Parents and Teachers Together 

“Opening up those lines of communication is important,” says Tom Akerlund, a lieutenant colonel in the U.S. Army and a National Security Fellow at the Harvard Kennedy School this year. Akerlund and his wife have 12-year-old triplets and a seven year old; one of the triplets contends with learning and physical disabilities, and managing his IEP every time they move has been difficult for the family. His wife and children stayed behind in North Carolina for this fellowship year so the kids could have one more year of stability attending the same school — outside Fort Bragg — that they were in last year.

“My wife and I are very proactive in developing relationships with school officials,” Akerlund says. “We’ll email or even text the principal or the teachers when it's necessary, and we stay involved. In many cases, it’s just a matter of communicating with the school administrators and simply laying out the facts unemotionally. ‘How can you help?’ And that’s how we’ve been able to advocate for our children.”

But schools and educators also have to be willing to reach out. Marcy Cooper, a principal at Southern Middle School, near Fort Bragg in North Carolina, says she makes a point of asking school staff and parents about military spouses who may be deployed, and she grants excused absences to students whose parents are coming home on temporary leave. “It’s really important to get to know the individual students and the individual families, because every family is different. When a military family moves in in the middle of the year here, we try very hard to make sure the student gets a tour, and then I usually try and give that student a buddy,  another military family buddy, because what I’ve found is many times these children are very used to moving around. They know what it feels like to be new in a school and so they make good buddies for other new students.”

Assets Military Kids Bring to the Classroom
• Diverse perspectives, global perspectives and knowledge
• New tools for learning
• Resiliency, adaptability, and peer leadership qualities
• Willingness to serve and lead

D. Micah Fesler, a lieutenant colonel in the U.S. Air Force, brought his family along for the year he’s spending at HKS as a National Security Fellow. They settled in Brookline, a town that “isn’t used to having military families,” he says. Fesler’s 8-year-old son has attended three different schools (in Nevada, Virginia, and now Massachusetts); at some, he was placed in gifted-and-talented programs, and it’s been difficult to find consistent supports as they’ve moved. But “every school that we’ve had our children in has had fantastic appreciation for the military, and really what I think is most important is their appreciation for the kids’ sacrifice, which is really a lot more, I believe, than the service member’s sacrifice.”

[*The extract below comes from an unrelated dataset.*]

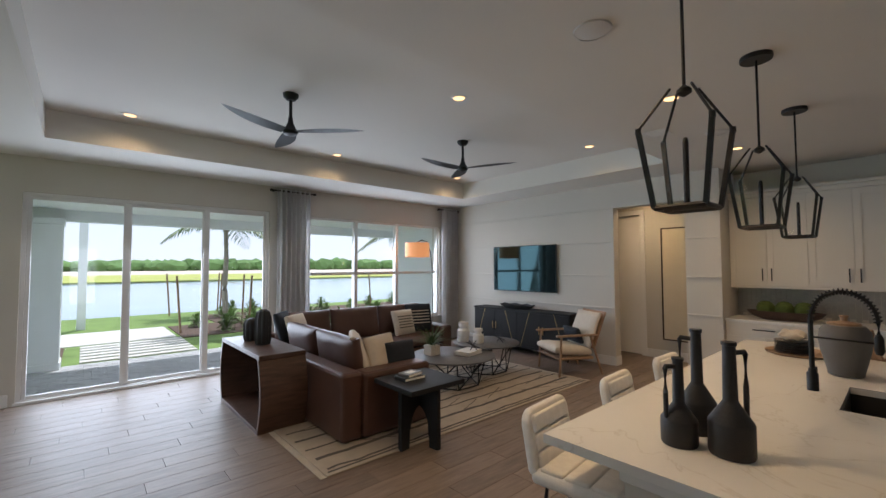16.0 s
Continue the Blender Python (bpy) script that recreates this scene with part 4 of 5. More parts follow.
def credenza():
    t = thing("credenza", "black wooden credenza with brass inlay lines", "sideboard")
    x0, x1, y0, y1, z0, z1 = 5.40, 5.80, 11.08, 13.35, 0.12, 0.83
    child_box("body", t, BLACKW, x0 + 0.02, y0, z0, x1, y1, z1 - 0.03, bevel=0.004)
    child_box("top", t, BLACKW, x0, y0 - 0.01, z1 - 0.03, x1, y1 + 0.01, z1, bevel=0.005)
    for i in range(4):
        a, b = y0 + 0.02 + i * (y1 - y0 - 0.04) / 4, y0 + 0.02 + (i + 1) * (y1 - y0 - 0.04) / 4
        d = child_box("door", t, BLACKW, x0, a + 0.003, z0 + 0.02, x0 + 0.02, b - 0.003, z1 - 0.04, bevel=0.002)
        part("inlay", moved(bbox(-0.002, -0.004, -0.34, 0.0, 0.004, 0.34), pose(x0, (a + b) / 2 + (0.09 if i % 2 else -0.09), (z0 + z1) / 2, 18 if i % 2 else -18, 0, 0)), BRASS, d, "thin brass inlay line")
        part("handle", bbox(x0 - 0.025, (b - 0.05 if i % 2 == 0 else a + 0.035), 0.42, x0 - 0.012, (b - 0.035 if i % 2 == 0 else a + 0.05), 0.56, 0.003), BRASS, d, "slim brass pull")
    for y in (y0 + 0.08, y1 - 0.08):
        for x in (x0 + 0.06, x1 - 0.06):
            part("leg", moved(lathe([(0.016, 0), (0.026, z0)], 12), pose(x, y, 0)), BLACKW, t)


credenza()
t = thing("tray_bowl", "long dark wavy-edged bowl on the credenza", "bowl", pose(5.58, 12.35, 0.83, 0, 0, 90))
n = 36
bm = bmesh.new()
ri = [[], [], []]
for i in range(n):
    a = 2 * math.pi * i / n
    for k, (r, z) in enumerate(((0.7, 0.0), (1.0, 0.085 + 0.012 * math.sin(9 * a)), (0.82, 0.03))):
        ri[k].append(bm.verts.new((0.42 * r * math.cos(a), 0.15 * r * math.sin(a), z)))
for a_, b_ in ((0, 1), (1, 2)):
    for i in range(n):
        bm.faces.new((ri[a_][i], ri[a_][(i + 1) % n], ri[b_][(i + 1) % n], ri[b_][i]))
bm.faces.new(ri[0][::-1])
bm.faces.new(ri[2])
part("bowl", bm, CERAM, t, smooth=True)


# rug
def rug():
    t = thing("area_rug", "ivory wool rug with charcoal stripes and fringe", "rug")
    x0, x1, y0, y1 = 0.64, 4.66, 10.33, 13.25
    part("rug_body", bbox(x0, y0, 0.001, x1, y1, 0.014, 0.004, 1), RUGM, t)
    rnd = random.Random(8)
    bms = []
    for i in range(13):
        y = y0 + 0.10 + i * (y1 - y0 - 0.2) / 12
        pts = [(x0 + 0.05 + (x1 - x0 - 0.1) * k / 40, y + 0.03 * noise.noise((k * 0.5, i * 3.1, 0)), 0.0145) for k in range(41)]
        bm = bmesh.new()
        w = rnd.uniform(0.012, 0.025)
        vs = [(bm.verts.new((p[0], p[1] - w, p[2])), bm.verts.new((p[0], p[1] + w, p[2]))) for p in pts]
        for a, b in zip(vs, vs[1:]):
            bm.faces.new((a[0], b[0], b[1], a[1]))
        bms.append(bm)
    for i in range(46):
        ax, ay = rnd.uniform(x0 + 0.15, x1 - 0.5), rnd.uniform(y0 + 0.15, y1 - 0.25)
        ln, up = rnd.uniform(0.3, 0.8), rnd.choice((-1, 1)) * rnd.uniform(0.06, 0.2)
        bm = bmesh.new()
        vs = []
        for k in range(9):
            u = k / 8
            px, py = ax + ln * u, min(max(ay + up * u + 0.012 * noise.noise((k * 0.9, i * 2.3, 5)), y0 + 0.03), y1 - 0.03)
            vs.append((bm.verts.new((min(px, x1 - 0.03), py - 0.007, 0.0148)), bm.verts.new((min(px, x1 - 0.03), py + 0.007, 0.0148))))
        for a, b in zip(vs, vs[1:]):
            bm.faces.new((a[0], b[0], b[1], a[1]))
        bms.append(bm)
    for y in (y0 + 0.05, y1 - 0.05):
        bms.append(bbox(x0 + 0.03, y - 0.012, 0.0135, x1 - 0.03, y + 0.012, 0.0146))
    for b in bms:
        part("woven_line", b, RUGD, t)
    bms = []
    for x, s_ in ((x0, -1), (x1, 1)):
        for k in range(150):
            y = y0 + (k + 0.5) * (y1 - y0) / 150
            bms.append(bbox(min(x, x + s_ * 0.055), y - 0.005, 0.002, max(x, x + s_ * 0.055), y + 0.005, 0.007))
    tagged(part("fringe", merge(*bms), CREAMF, t, "cream fringe"), kind="stuff")


rug()


def cushion_mesh(w, d, hgt, puff=0.35, n=12):
    """A soft box: w along x, d along y, thickness hgt along z."""
    bm = bmesh.new()
    bmesh.ops.create_cube(bm, size=1.0)
    bmesh.ops.subdivide_edges(bm, edges=bm.edges[:], cuts=n, use_grid_fill=True)
    for v in bm.verts:
        x, y, z = v.co * 2
        e = (1 - abs(x) ** 4) * (1 - abs(y) ** 4)
        zz = z * (0.45 + 0.55 * max(0, e) ** 0.5)
        k = 1 - puff * 0.12 * (z * z)
        v.co = Vector((x * k * w / 2, y * k * d / 2, zz * hgt / 2))
        v.co += Vector(noise.noise_vector(v.co * 5)) * 0.006
    return bm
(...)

Continuity is the single biggest challenge military families face when it comes to educating their kids, Fesler says. “We struggle every time we move to make sure the education is the right fit,” he says. “You don’t want to kick the door in, but at the same time, if you’re passive about it — if you just let the system work — you could lose two or three months of time where the teachers are just kind of figuring out, What’s this kid’s status, how is he doing. When you aggregate that over a number of years of moving, you lose a lot of educational time where they’re not being challenged.”

Welcoming Schools

Keller, of the Military Child Education Coalition, says that’s what makes the first few weeks in a new school setting so critical for military kids. “What we know about moving and changing schools is that there’s an urgency there,” she says. “Consistently, our research shows that you’ve got about two weeks when a kid is new to a school to help him fit it. We call it the fragile first two weeks.”

Ron Avi Astor, whose Building Capacity project at the University of Southern California did foundational work on the needs of military-connected kids, focuses even more narrowly: “What is that first day like — and that first week?” he asks. Astor, whose expertise is in school violence, bullying, and healthy school climate, helped to catalog and disseminate the best practices of what he calls welcoming schools — schools where everyone feels they belong, and where special effort is placed on orienting newcomers.

“We struggle every time we move to make sure the education is the right fit. You don’t want to kick the door in, but at the same time, if you’re passive about it — if you just let the system work — you could lose two or three months of time."

Invisibility and lack of awareness, Astor knew, is what fuels bullying, social isolation, and inhospitable school cultures. His welcoming project — which resulted in a series of strategies schools can use to ease transitions — is an antidote to that invisibility, and it provides tools schools can use to help orient other highly mobile student populations, like homeless children, foster children, or immigrants.

When Jill Biden convened a gathering of researchers and university faculty to mark the five-year anniversary of Operation Educate the Educators last spring, they also celebrated significant policy gains, like the enactment of the Interstate Compact on Educational Opportunity for Military Children, which smooths transitions by eliminating conflicting state educational requirements, and the “military-student identifier” provision in the Every Student Succeeds Act, which requires states — for the first time — to track outcomes for these students.

That recognition is critical, in an era where the country’s continued military action is taking place off the front pages and increasingly out of view. “It’s important to do all we can to support these families,” says principal Cooper. “At our Veteran’s Day programs, we say “thank you,” and I’d always thank our kids, because they’re giving up something as well, for their parents to take care of us.”